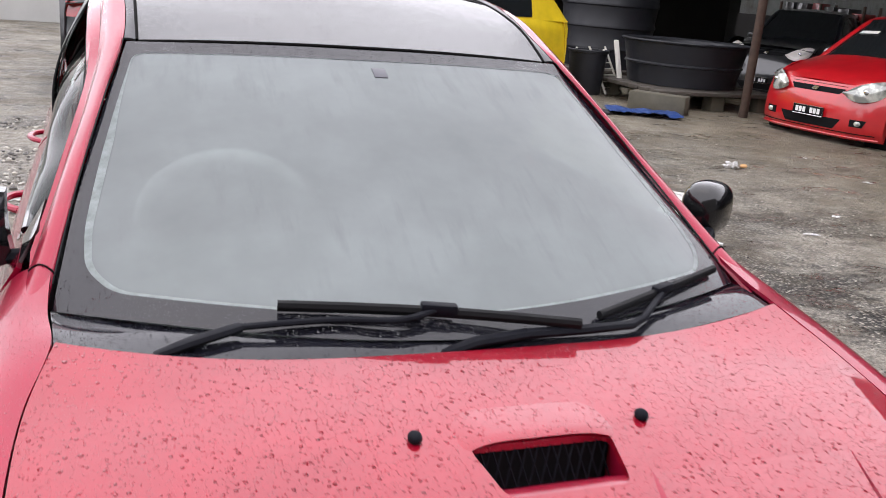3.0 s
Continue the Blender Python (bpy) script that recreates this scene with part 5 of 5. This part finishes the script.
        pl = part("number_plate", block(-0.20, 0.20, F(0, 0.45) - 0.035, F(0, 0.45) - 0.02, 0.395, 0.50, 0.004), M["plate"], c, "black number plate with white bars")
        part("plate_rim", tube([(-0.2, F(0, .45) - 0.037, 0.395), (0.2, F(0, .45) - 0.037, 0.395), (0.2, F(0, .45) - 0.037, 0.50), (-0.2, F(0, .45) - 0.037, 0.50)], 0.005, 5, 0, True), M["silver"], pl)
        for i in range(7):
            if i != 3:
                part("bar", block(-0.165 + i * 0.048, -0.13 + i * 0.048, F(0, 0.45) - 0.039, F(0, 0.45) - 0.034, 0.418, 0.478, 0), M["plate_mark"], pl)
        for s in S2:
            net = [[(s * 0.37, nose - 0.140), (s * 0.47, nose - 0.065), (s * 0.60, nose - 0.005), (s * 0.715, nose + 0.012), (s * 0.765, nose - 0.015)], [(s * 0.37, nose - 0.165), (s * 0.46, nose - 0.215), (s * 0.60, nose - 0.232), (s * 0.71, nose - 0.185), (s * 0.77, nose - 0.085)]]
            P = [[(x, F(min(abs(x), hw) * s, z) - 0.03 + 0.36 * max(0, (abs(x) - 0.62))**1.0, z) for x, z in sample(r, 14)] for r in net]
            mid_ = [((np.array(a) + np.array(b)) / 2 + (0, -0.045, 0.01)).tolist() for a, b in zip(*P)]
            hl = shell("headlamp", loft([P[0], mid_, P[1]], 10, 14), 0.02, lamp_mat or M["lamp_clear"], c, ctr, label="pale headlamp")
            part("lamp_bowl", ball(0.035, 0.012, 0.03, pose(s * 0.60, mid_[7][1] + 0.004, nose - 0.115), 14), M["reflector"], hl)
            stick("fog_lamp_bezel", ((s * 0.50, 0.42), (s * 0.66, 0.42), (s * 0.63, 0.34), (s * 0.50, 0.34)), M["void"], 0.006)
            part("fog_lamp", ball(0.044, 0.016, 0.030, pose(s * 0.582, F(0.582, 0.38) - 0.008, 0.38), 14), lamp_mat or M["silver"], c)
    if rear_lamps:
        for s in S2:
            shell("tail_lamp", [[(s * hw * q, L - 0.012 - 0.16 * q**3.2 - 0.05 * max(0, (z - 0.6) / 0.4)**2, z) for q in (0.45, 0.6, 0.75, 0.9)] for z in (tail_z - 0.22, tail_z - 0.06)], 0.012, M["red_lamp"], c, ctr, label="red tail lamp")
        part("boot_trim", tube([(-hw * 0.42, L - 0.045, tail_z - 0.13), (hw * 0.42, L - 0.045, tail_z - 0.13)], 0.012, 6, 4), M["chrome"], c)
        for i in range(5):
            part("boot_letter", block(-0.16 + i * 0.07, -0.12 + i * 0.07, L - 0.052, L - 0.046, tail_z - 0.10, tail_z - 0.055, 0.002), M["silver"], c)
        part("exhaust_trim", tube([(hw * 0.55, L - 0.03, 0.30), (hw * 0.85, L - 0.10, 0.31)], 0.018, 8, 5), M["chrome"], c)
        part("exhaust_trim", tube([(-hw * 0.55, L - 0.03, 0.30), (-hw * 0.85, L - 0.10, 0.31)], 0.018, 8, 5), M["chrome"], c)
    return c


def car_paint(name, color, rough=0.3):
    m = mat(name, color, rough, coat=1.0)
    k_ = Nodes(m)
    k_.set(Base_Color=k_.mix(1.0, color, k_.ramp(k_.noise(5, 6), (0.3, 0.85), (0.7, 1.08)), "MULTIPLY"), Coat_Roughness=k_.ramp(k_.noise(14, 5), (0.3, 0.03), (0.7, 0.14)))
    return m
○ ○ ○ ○
→ What you have to do
Go through the listing above and pull out each line containing the word "with".

→ Output for this task
Continue the Blender Python (bpy) script that recreates this scene with part 5 of 5. This part finishes the script.
        pl = part("number_plate", block(-0.20, 0.20, F(0, 0.45) - 0.035, F(0, 0.45) - 0.02, 0.395, 0.50, 0.004), M["plate"], c, "black number plate with white bars")